→ PROBLEM DESCRIPTION: Reproduce the material exactly, omitting nothing.
****
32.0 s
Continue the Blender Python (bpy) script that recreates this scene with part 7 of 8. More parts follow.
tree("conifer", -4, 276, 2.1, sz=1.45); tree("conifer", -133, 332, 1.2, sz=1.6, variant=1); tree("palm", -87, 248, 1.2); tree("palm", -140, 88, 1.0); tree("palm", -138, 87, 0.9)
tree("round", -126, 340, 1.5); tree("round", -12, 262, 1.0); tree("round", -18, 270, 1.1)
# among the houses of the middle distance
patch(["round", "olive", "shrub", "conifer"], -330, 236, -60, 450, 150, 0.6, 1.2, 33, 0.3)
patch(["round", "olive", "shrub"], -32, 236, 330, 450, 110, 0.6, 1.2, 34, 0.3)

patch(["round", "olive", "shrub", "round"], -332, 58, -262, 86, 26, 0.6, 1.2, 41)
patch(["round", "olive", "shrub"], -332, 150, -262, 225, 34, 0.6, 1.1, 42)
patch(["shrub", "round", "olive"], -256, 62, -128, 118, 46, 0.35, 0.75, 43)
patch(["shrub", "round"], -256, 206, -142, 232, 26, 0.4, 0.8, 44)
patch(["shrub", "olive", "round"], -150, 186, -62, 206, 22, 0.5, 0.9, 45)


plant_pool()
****
→ TASK RESPONSE:
32.0 s
Continue the Blender Python (bpy) script that recreates this scene with part 7 of 8. More parts follow.
tree("conifer", -4, 276, 2.1, sz=1.45); tree("conifer", -133, 332, 1.2, sz=1.6, variant=1); tree("palm", -87, 248, 1.2); tree("palm", -140, 88, 1.0); tree("palm", -138, 87, 0.9)
tree("round", -126, 340, 1.5); tree("round", -12, 262, 1.0); tree("round", -18, 270, 1.1)
# among the houses of the middle distance
patch(["round", "olive", "shrub", "conifer"], -330, 236, -60, 450, 150, 0.6, 1.2, 33, 0.3)
patch(["round", "olive", "shrub"], -32, 236, 330, 450, 110, 0.6, 1.2, 34, 0.3)

patch(["round", "olive", "shrub", "round"], -332, 58, -262, 86, 26, 0.6, 1.2, 41)
patch(["round", "olive", "shrub"], -332, 150, -262, 225, 34, 0.6, 1.1, 42)
patch(["shrub", "round", "olive"], -256, 62, -128, 118, 46, 0.35, 0.75, 43)
patch(["shrub", "round"], -256, 206, -142, 232, 26, 0.4, 0.8, 44)
patch(["shrub", "olive", "round"], -150, 186, -62, 206, 22, 0.5, 0.9, 45)


plant_pool()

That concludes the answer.